::: Dataset content :::
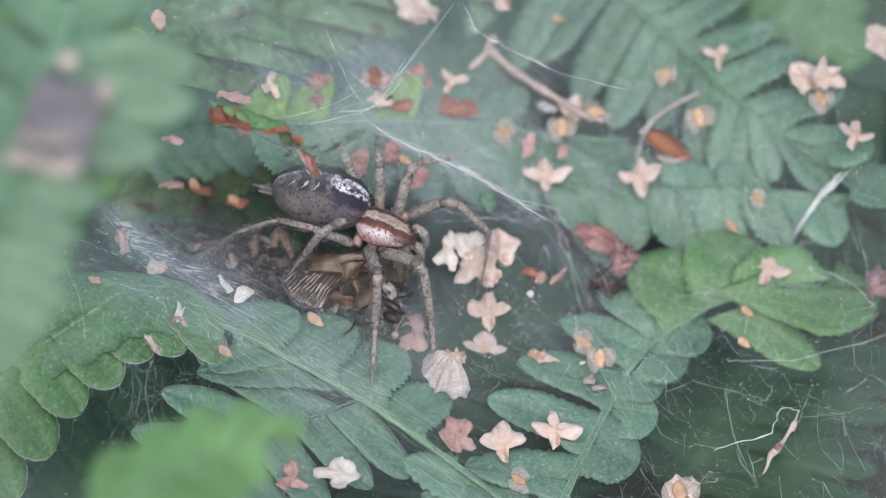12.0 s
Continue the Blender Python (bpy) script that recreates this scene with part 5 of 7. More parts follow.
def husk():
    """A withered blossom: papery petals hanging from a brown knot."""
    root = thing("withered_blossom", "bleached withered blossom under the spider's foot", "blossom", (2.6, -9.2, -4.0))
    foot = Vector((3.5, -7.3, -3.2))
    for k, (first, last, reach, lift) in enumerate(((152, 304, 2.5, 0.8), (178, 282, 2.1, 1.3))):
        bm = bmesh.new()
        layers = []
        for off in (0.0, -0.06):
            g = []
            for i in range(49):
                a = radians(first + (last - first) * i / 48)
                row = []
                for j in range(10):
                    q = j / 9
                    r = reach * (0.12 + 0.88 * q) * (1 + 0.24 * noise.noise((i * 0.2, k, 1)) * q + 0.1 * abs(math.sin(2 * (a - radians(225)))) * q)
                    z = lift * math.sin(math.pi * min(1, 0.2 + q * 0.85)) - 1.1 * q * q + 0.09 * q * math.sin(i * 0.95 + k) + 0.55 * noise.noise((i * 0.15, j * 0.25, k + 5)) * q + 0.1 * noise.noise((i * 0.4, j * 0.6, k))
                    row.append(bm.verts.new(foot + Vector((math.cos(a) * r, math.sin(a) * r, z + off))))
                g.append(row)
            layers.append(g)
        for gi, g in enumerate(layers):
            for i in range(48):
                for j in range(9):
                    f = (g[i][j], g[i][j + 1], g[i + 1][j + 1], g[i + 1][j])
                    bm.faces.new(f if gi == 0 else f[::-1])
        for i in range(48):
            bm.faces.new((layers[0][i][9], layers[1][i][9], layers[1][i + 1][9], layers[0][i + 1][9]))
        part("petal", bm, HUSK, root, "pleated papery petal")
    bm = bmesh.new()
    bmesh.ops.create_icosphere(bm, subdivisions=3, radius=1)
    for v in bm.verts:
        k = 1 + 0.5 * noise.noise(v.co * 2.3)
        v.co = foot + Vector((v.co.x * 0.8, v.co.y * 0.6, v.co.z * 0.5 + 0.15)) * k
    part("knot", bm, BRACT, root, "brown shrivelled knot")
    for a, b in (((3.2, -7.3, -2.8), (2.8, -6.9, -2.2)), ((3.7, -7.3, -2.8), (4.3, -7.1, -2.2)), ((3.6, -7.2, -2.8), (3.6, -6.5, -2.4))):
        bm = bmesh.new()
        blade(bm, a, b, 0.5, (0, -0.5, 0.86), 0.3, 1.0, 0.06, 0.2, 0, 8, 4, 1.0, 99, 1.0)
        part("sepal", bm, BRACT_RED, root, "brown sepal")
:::
Problem description |
Each line above is to be copied verbatim. Drop any image from the copy.

Full answer |
12.0 s
Continue the Blender Python (bpy) script that recreates this scene with part 5 of 7. More parts follow.
def husk():
    """A withered blossom: papery petals hanging from a brown knot."""
    root = thing("withered_blossom", "bleached withered blossom under the spider's foot", "blossom", (2.6, -9.2, -4.0))
    foot = Vector((3.5, -7.3, -3.2))
    for k, (first, last, reach, lift) in enumerate(((152, 304, 2.5, 0.8), (178, 282, 2.1, 1.3))):
        bm = bmesh.new()
        layers = []
        for off in (0.0, -0.06):
            g = []
            for i in range(49):
                a = radians(first + (last - first) * i / 48)
                row = []
                for j in range(10):
                    q = j / 9
                    r = reach * (0.12 + 0.88 * q) * (1 + 0.24 * noise.noise((i * 0.2, k, 1)) * q + 0.1 * abs(math.sin(2 * (a - radians(225)))) * q)
                    z = lift * math.sin(math.pi * min(1, 0.2 + q * 0.85)) - 1.1 * q * q + 0.09 * q * math.sin(i * 0.95 + k) + 0.55 * noise.noise((i * 0.15, j * 0.25, k + 5)) * q + 0.1 * noise.noise((i * 0.4, j * 0.6, k))
                    row.append(bm.verts.new(foot + Vector((math.cos(a) * r, math.sin(a) * r, z + off))))
                g.append(row)
            layers.append(g)
        for gi, g in enumerate(layers):
            for i in range(48):
                for j in range(9):
                    f = (g[i][j], g[i][j + 1], g[i + 1][j + 1], g[i + 1][j])
                    bm.faces.new(f if gi == 0 else f[::-1])
        for i in range(48):
            bm.faces.new((layers[0][i][9], layers[1][i][9], layers[1][i + 1][9], layers[0][i + 1][9]))
        part("petal", bm, HUSK, root, "pleated papery petal")
    bm = bmesh.new()
    bmesh.ops.create_icosphere(bm, subdivisions=3, radius=1)
    for v in bm.verts:
        k = 1 + 0.5 * noise.noise(v.co * 2.3)
        v.co = foot + Vector((v.co.x * 0.8, v.co.y * 0.6, v.co.z * 0.5 + 0.15)) * k
    part("knot", bm, BRACT, root, "brown shrivelled knot")
    for a, b in (((3.2, -7.3, -2.8), (2.8, -6.9, -2.2)), ((3.7, -7.3, -2.8), (4.3, -7.1, -2.2)), ((3.6, -7.2, -2.8), (3.6, -6.5, -2.4))):
        bm = bmesh.new()
        blade(bm, a, b, 0.5, (0, -0.5, 0.86), 0.3, 1.0, 0.06, 0.2, 0, 8, 4, 1.0, 99, 1.0)
        part("sepal", bm, BRACT_RED, root, "brown sepal")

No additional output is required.